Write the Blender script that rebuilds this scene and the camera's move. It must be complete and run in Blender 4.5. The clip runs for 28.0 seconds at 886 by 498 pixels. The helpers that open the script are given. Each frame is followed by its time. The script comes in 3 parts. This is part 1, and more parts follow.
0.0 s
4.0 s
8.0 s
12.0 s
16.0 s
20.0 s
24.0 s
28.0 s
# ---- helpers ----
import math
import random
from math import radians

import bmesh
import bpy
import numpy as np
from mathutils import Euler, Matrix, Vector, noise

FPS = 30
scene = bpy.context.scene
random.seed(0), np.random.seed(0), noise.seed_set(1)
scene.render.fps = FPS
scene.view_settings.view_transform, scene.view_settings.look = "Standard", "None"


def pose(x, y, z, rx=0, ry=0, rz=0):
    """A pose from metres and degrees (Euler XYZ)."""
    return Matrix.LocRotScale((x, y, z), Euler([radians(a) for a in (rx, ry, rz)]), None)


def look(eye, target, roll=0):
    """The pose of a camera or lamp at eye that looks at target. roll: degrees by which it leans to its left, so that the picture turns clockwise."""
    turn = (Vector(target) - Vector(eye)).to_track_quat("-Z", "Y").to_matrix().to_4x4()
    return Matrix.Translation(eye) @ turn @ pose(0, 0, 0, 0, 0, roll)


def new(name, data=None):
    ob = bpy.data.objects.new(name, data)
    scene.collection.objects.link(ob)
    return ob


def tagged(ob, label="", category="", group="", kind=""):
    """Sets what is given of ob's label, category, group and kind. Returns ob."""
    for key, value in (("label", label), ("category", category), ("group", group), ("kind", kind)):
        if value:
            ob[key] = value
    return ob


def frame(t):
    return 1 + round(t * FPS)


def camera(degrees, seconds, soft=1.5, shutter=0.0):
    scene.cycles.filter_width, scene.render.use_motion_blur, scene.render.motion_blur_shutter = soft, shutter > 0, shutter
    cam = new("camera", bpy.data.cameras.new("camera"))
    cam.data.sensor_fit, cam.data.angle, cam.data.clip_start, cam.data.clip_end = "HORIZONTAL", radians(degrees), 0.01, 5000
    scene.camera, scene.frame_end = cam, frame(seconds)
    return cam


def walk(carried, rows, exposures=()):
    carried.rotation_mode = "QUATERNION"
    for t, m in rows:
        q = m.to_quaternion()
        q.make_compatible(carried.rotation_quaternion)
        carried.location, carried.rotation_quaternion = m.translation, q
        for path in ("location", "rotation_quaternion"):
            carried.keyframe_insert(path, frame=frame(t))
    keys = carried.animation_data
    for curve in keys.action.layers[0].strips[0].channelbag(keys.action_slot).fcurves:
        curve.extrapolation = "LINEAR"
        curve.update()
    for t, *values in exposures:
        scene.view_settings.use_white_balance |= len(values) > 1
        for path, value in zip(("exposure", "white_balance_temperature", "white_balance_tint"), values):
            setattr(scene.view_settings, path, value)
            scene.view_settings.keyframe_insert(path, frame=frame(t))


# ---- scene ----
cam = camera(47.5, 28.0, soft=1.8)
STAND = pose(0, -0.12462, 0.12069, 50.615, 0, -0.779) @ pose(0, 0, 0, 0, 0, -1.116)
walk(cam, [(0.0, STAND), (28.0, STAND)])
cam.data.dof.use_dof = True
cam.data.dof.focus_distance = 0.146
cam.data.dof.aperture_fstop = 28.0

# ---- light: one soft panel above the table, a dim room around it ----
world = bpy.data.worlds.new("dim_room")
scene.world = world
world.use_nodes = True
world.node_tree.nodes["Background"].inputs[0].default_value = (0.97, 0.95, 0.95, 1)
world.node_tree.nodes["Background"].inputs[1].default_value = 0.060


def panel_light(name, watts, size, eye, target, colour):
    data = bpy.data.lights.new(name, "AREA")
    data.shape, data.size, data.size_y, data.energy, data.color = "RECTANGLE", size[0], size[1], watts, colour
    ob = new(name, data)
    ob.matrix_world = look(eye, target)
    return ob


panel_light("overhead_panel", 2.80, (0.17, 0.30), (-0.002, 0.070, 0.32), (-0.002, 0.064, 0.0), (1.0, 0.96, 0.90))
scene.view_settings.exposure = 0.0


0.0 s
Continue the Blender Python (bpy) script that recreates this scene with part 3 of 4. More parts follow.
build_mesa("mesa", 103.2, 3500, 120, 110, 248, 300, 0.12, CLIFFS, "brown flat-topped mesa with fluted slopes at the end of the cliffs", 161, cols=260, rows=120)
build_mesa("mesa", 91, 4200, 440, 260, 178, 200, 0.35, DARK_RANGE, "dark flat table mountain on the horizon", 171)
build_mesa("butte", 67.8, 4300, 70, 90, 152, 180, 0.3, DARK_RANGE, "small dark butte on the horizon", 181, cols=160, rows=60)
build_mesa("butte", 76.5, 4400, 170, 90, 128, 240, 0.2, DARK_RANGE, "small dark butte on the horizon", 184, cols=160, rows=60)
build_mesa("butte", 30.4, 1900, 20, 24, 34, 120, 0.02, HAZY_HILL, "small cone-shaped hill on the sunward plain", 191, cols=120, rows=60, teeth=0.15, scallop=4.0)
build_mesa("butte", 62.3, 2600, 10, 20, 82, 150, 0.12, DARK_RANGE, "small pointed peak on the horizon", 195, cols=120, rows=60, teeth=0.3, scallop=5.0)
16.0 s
..........
• _TASK BRIEF_:
Repeat the material above exactly.

• _REPLY TO THE TASK_:
Write the Blender script that rebuilds this scene and the camera's move. It must be complete and run in Blender 4.5. The clip runs for 28.0 seconds at 886 by 498 pixels. The helpers that open the script are given. Each frame is followed by its time. The script comes in 3 parts. This is part 1, and more parts follow.
0.0 s
4.0 s
8.0 s
12.0 s
16.0 s
20.0 s
24.0 s
28.0 s
# ---- helpers ----
import math
import random
from math import radians

import bmesh
import bpy
import numpy as np
from mathutils import Euler, Matrix, Vector, noise

FPS = 30
scene = bpy.context.scene
random.seed(0), np.random.seed(0), noise.seed_set(1)
scene.render.fps = FPS
scene.view_settings.view_transform, scene.view_settings.look = "Standard", "None"


def pose(x, y, z, rx=0, ry=0, rz=0):
    """A pose from metres and degrees (Euler XYZ)."""
    return Matrix.LocRotScale((x, y, z), Euler([radians(a) for a in (rx, ry, rz)]), None)


def look(eye, target, roll=0):
    """The pose of a camera or lamp at eye that looks at target. roll: degrees by which it leans to its left, so that the picture turns clockwise."""
    turn = (Vector(target) - Vector(eye)).to_track_quat("-Z", "Y").to_matrix().to_4x4()
    return Matrix.Translation(eye) @ turn @ pose(0, 0, 0, 0, 0, roll)


def new(name, data=None):
    ob = bpy.data.objects.new(name, data)
    scene.collection.objects.link(ob)
    return ob


def tagged(ob, label="", category="", group="", kind=""):
    """Sets what is given of ob's label, category, group and kind. Returns ob."""
    for key, value in (("label", label), ("category", category), ("group", group), ("kind", kind)):
        if value:
            ob[key] = value
    return ob


def frame(t):
    return 1 + round(t * FPS)


def camera(degrees, seconds, soft=1.5, shutter=0.0):
    scene.cycles.filter_width, scene.render.use_motion_blur, scene.render.motion_blur_shutter = soft, shutter > 0, shutter
    cam = new("camera", bpy.data.cameras.new("camera"))
    cam.data.sensor_fit, cam.data.angle, cam.data.clip_start, cam.data.clip_end = "HORIZONTAL", radians(degrees), 0.01, 5000
    scene.camera, scene.frame_end = cam, frame(seconds)
    return cam


def walk(carried, rows, exposures=()):
    carried.rotation_mode = "QUATERNION"
    for t, m in rows:
        q = m.to_quaternion()
        q.make_compatible(carried.rotation_quaternion)
        carried.location, carried.rotation_quaternion = m.translation, q
        for path in ("location", "rotation_quaternion"):
            carried.keyframe_insert(path, frame=frame(t))
    keys = carried.animation_data
    for curve in keys.action.layers[0].strips[0].channelbag(keys.action_slot).fcurves:
        curve.extrapolation = "LINEAR"
        curve.update()
    for t, *values in exposures:
        scene.view_settings.use_white_balance |= len(values) > 1
        for path, value in zip(("exposure", "white_balance_temperature", "white_balance_tint"), values):
            setattr(scene.view_settings, path, value)
            scene.view_settings.keyframe_insert(path, frame=frame(t))


# ---- scene ----
cam = camera(47.5, 28.0, soft=1.8)
STAND = pose(0, -0.12462, 0.12069, 50.615, 0, -0.779) @ pose(0, 0, 0, 0, 0, -1.116)
walk(cam, [(0.0, STAND), (28.0, STAND)])
cam.data.dof.use_dof = True
cam.data.dof.focus_distance = 0.146
cam.data.dof.aperture_fstop = 28.0

# ---- light: one soft panel above the table, a dim room around it ----
world = bpy.data.worlds.new("dim_room")
scene.world = world
world.use_nodes = True
world.node_tree.nodes["Background"].inputs[0].default_value = (0.97, 0.95, 0.95, 1)
world.node_tree.nodes["Background"].inputs[1].default_value = 0.060


def panel_light(name, watts, size, eye, target, colour):
    data = bpy.data.lights.new(name, "AREA")
    data.shape, data.size, data.size_y, data.energy, data.color = "RECTANGLE", size[0], size[1], watts, colour
    ob = new(name, data)
    ob.matrix_world = look(eye, target)
    return ob


panel_light("overhead_panel", 2.80, (0.17, 0.30), (-0.002, 0.070, 0.32), (-0.002, 0.064, 0.0), (1.0, 0.96, 0.90))
scene.view_settings.exposure = 0.0


0.0 s
Continue the Blender Python (bpy) script that recreates this scene with part 3 of 4. More parts follow.
build_mesa("mesa", 103.2, 3500, 120, 110, 248, 300, 0.12, CLIFFS, "brown flat-topped mesa with fluted slopes at the end of the cliffs", 161, cols=260, rows=120)
build_mesa("mesa", 91, 4200, 440, 260, 178, 200, 0.35, DARK_RANGE, "dark flat table mountain on the horizon", 171)
build_mesa("butte", 67.8, 4300, 70, 90, 152, 180, 0.3, DARK_RANGE, "small dark butte on the horizon", 181, cols=160, rows=60)
build_mesa("butte", 76.5, 4400, 170, 90, 128, 240, 0.2, DARK_RANGE, "small dark butte on the horizon", 184, cols=160, rows=60)
build_mesa("butte", 30.4, 1900, 20, 24, 34, 120, 0.02, HAZY_HILL, "small cone-shaped hill on the sunward plain", 191, cols=120, rows=60, teeth=0.15, scallop=4.0)
build_mesa("butte", 62.3, 2600, 10, 20, 82, 150, 0.12, DARK_RANGE, "small pointed peak on the horizon", 195, cols=120, rows=60, teeth=0.3, scallop=5.0)
16.0 s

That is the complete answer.